═══ DATASET SECTION
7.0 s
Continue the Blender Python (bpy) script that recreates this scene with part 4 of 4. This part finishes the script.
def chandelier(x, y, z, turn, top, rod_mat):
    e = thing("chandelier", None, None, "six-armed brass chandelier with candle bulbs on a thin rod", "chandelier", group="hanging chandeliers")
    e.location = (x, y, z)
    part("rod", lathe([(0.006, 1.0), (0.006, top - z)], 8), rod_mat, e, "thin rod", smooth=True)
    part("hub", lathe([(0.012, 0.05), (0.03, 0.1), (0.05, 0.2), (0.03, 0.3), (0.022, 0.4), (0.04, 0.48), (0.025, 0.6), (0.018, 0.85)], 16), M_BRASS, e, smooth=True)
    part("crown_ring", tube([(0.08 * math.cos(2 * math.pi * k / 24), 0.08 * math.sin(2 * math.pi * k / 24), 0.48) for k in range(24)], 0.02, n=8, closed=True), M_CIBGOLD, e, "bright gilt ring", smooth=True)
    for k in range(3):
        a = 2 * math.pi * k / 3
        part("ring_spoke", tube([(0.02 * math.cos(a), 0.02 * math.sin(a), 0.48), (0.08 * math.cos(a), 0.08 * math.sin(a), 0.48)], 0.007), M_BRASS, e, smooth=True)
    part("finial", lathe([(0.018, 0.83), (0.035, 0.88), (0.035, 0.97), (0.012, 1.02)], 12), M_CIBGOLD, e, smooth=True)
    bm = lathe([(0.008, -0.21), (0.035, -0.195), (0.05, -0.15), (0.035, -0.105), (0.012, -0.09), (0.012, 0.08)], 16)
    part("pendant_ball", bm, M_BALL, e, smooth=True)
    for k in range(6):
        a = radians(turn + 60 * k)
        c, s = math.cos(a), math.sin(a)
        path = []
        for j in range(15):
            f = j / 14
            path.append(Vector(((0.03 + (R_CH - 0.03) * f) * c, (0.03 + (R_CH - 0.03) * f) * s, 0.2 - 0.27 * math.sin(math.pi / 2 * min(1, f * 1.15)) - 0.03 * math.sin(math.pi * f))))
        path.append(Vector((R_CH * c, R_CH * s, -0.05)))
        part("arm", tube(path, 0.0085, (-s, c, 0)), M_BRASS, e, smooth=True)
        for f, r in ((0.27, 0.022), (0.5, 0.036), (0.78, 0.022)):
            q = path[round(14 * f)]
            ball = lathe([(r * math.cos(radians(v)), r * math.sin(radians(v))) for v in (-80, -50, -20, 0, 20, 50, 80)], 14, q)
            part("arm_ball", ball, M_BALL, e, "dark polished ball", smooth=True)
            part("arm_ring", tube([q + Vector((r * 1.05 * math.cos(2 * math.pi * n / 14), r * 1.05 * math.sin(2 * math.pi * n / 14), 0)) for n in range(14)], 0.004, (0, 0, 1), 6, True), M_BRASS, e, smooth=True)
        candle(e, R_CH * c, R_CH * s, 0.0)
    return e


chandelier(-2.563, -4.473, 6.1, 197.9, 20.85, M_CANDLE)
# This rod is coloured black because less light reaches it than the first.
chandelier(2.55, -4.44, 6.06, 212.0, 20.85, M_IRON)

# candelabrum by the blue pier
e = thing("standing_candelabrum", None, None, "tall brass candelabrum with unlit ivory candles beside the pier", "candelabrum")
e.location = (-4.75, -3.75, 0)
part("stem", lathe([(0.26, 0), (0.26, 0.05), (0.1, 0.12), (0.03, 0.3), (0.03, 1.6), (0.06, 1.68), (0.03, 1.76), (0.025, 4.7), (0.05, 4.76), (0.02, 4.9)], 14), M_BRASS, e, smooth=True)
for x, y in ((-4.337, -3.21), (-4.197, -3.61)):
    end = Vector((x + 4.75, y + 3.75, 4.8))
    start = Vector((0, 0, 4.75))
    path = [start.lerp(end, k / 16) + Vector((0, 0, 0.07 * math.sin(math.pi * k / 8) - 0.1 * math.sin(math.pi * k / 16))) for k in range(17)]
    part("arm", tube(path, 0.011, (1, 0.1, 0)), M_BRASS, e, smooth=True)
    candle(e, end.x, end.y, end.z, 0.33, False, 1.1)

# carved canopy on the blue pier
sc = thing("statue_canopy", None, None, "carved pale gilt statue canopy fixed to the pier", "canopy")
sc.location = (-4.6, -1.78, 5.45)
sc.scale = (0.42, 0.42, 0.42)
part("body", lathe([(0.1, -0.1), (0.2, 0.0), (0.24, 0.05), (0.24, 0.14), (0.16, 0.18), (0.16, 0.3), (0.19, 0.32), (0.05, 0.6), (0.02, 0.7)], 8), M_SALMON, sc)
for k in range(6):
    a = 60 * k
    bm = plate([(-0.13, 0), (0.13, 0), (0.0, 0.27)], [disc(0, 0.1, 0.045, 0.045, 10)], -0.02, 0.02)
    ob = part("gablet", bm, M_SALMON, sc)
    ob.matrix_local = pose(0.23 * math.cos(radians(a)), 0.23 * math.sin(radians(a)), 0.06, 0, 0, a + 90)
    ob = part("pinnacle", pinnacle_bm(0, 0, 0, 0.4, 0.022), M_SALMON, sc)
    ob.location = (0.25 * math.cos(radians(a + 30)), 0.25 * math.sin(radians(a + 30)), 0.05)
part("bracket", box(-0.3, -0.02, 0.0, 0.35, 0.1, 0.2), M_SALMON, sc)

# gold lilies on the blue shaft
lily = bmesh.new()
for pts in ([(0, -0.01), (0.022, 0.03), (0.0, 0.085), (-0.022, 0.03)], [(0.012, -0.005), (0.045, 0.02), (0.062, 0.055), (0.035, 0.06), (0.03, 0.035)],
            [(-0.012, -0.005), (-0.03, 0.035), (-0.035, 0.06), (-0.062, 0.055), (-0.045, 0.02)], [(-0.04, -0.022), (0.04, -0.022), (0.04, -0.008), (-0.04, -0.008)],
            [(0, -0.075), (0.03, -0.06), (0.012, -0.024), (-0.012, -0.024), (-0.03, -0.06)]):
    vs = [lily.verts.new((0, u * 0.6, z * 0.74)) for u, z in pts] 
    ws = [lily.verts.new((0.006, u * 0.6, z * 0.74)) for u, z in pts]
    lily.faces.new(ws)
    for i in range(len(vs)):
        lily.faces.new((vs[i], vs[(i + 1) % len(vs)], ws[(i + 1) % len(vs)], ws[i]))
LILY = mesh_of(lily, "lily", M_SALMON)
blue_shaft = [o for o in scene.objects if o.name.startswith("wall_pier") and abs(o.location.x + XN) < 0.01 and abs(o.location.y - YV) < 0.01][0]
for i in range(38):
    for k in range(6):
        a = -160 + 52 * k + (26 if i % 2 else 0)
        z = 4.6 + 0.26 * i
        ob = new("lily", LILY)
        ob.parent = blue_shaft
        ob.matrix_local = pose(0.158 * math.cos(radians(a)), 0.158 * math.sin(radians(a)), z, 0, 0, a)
══════
CHALLENGE:
Copy out each line exactly as written.

EXERCISE ANSWER:
7.0 s
Continue the Blender Python (bpy) script that recreates this scene with part 4 of 4. This part finishes the script.
def chandelier(x, y, z, turn, top, rod_mat):
    e = thing("chandelier", None, None, "six-armed brass chandelier with candle bulbs on a thin rod", "chandelier", group="hanging chandeliers")
    e.location = (x, y, z)
    part("rod", lathe([(0.006, 1.0), (0.006, top - z)], 8), rod_mat, e, "thin rod", smooth=True)
    part("hub", lathe([(0.012, 0.05), (0.03, 0.1), (0.05, 0.2), (0.03, 0.3), (0.022, 0.4), (0.04, 0.48), (0.025, 0.6), (0.018, 0.85)], 16), M_BRASS, e, smooth=True)
    part("crown_ring", tube([(0.08 * math.cos(2 * math.pi * k / 24), 0.08 * math.sin(2 * math.pi * k / 24), 0.48) for k in range(24)], 0.02, n=8, closed=True), M_CIBGOLD, e, "bright gilt ring", smooth=True)
    for k in range(3):
        a = 2 * math.pi * k / 3
        part("ring_spoke", tube([(0.02 * math.cos(a), 0.02 * math.sin(a), 0.48), (0.08 * math.cos(a), 0.08 * math.sin(a), 0.48)], 0.007), M_BRASS, e, smooth=True)
    part("finial", lathe([(0.018, 0.83), (0.035, 0.88), (0.035, 0.97), (0.012, 1.02)], 12), M_CIBGOLD, e, smooth=True)
    bm = lathe([(0.008, -0.21), (0.035, -0.195), (0.05, -0.15), (0.035, -0.105), (0.012, -0.09), (0.012, 0.08)], 16)
    part("pendant_ball", bm, M_BALL, e, smooth=True)
    for k in range(6):
        a = radians(turn + 60 * k)
        c, s = math.cos(a), math.sin(a)
        path = []
        for j in range(15):
            f = j / 14
            path.append(Vector(((0.03 + (R_CH - 0.03) * f) * c, (0.03 + (R_CH - 0.03) * f) * s, 0.2 - 0.27 * math.sin(math.pi / 2 * min(1, f * 1.15)) - 0.03 * math.sin(math.pi * f))))
        path.append(Vector((R_CH * c, R_CH * s, -0.05)))
        part("arm", tube(path, 0.0085, (-s, c, 0)), M_BRASS, e, smooth=True)
        for f, r in ((0.27, 0.022), (0.5, 0.036), (0.78, 0.022)):
            q = path[round(14 * f)]
            ball = lathe([(r * math.cos(radians(v)), r * math.sin(radians(v))) for v in (-80, -50, -20, 0, 20, 50, 80)], 14, q)
            part("arm_ball", ball, M_BALL, e, "dark polished ball", smooth=True)
            part("arm_ring", tube([q + Vector((r * 1.05 * math.cos(2 * math.pi * n / 14), r * 1.05 * math.sin(2 * math.pi * n / 14), 0)) for n in range(14)], 0.004, (0, 0, 1), 6, True), M_BRASS, e, smooth=True)
        candle(e, R_CH * c, R_CH * s, 0.0)
    return e


chandelier(-2.563, -4.473, 6.1, 197.9, 20.85, M_CANDLE)
# This rod is coloured black because less light reaches it than the first.
chandelier(2.55, -4.44, 6.06, 212.0, 20.85, M_IRON)

# candelabrum by the blue pier
e = thing("standing_candelabrum", None, None, "tall brass candelabrum with unlit ivory candles beside the pier", "candelabrum")
e.location = (-4.75, -3.75, 0)
part("stem", lathe([(0.26, 0), (0.26, 0.05), (0.1, 0.12), (0.03, 0.3), (0.03, 1.6), (0.06, 1.68), (0.03, 1.76), (0.025, 4.7), (0.05, 4.76), (0.02, 4.9)], 14), M_BRASS, e, smooth=True)
for x, y in ((-4.337, -3.21), (-4.197, -3.61)):
    end = Vector((x + 4.75, y + 3.75, 4.8))
    start = Vector((0, 0, 4.75))
    path = [start.lerp(end, k / 16) + Vector((0, 0, 0.07 * math.sin(math.pi * k / 8) - 0.1 * math.sin(math.pi * k / 16))) for k in range(17)]
    part("arm", tube(path, 0.011, (1, 0.1, 0)), M_BRASS, e, smooth=True)
    candle(e, end.x, end.y, end.z, 0.33, False, 1.1)

# carved canopy on the blue pier
sc = thing("statue_canopy", None, None, "carved pale gilt statue canopy fixed to the pier", "canopy")
sc.location = (-4.6, -1.78, 5.45)
sc.scale = (0.42, 0.42, 0.42)
part("body", lathe([(0.1, -0.1), (0.2, 0.0), (0.24, 0.05), (0.24, 0.14), (0.16, 0.18), (0.16, 0.3), (0.19, 0.32), (0.05, 0.6), (0.02, 0.7)], 8), M_SALMON, sc)
for k in range(6):
    a = 60 * k
    bm = plate([(-0.13, 0), (0.13, 0), (0.0, 0.27)], [disc(0, 0.1, 0.045, 0.045, 10)], -0.02, 0.02)
    ob = part("gablet", bm, M_SALMON, sc)
    ob.matrix_local = pose(0.23 * math.cos(radians(a)), 0.23 * math.sin(radians(a)), 0.06, 0, 0, a + 90)
    ob = part("pinnacle", pinnacle_bm(0, 0, 0, 0.4, 0.022), M_SALMON, sc)
    ob.location = (0.25 * math.cos(radians(a + 30)), 0.25 * math.sin(radians(a + 30)), 0.05)
part("bracket", box(-0.3, -0.02, 0.0, 0.35, 0.1, 0.2), M_SALMON, sc)

# gold lilies on the blue shaft
lily = bmesh.new()
for pts in ([(0, -0.01), (0.022, 0.03), (0.0, 0.085), (-0.022, 0.03)], [(0.012, -0.005), (0.045, 0.02), (0.062, 0.055), (0.035, 0.06), (0.03, 0.035)],
            [(-0.012, -0.005), (-0.03, 0.035), (-0.035, 0.06), (-0.062, 0.055), (-0.045, 0.02)], [(-0.04, -0.022), (0.04, -0.022), (0.04, -0.008), (-0.04, -0.008)],
            [(0, -0.075), (0.03, -0.06), (0.012, -0.024), (-0.012, -0.024), (-0.03, -0.06)]):
    vs = [lily.verts.new((0, u * 0.6, z * 0.74)) for u, z in pts] 
    ws = [lily.verts.new((0.006, u * 0.6, z * 0.74)) for u, z in pts]
    lily.faces.new(ws)
    for i in range(len(vs)):
        lily.faces.new((vs[i], vs[(i + 1) % len(vs)], ws[(i + 1) % len(vs)], ws[i]))
LILY = mesh_of(lily, "lily", M_SALMON)
blue_shaft = [o for o in scene.objects if o.name.startswith("wall_pier") and abs(o.location.x + XN) < 0.01 and abs(o.location.y - YV) < 0.01][0]
for i in range(38):
    for k in range(6):
        a = -160 + 52 * k + (26 if i % 2 else 0)
        z = 4.6 + 0.26 * i
        ob = new("lily", LILY)
        ob.parent = blue_shaft
        ob.matrix_local = pose(0.158 * math.cos(radians(a)), 0.158 * math.sin(radians(a)), z, 0, 0, a)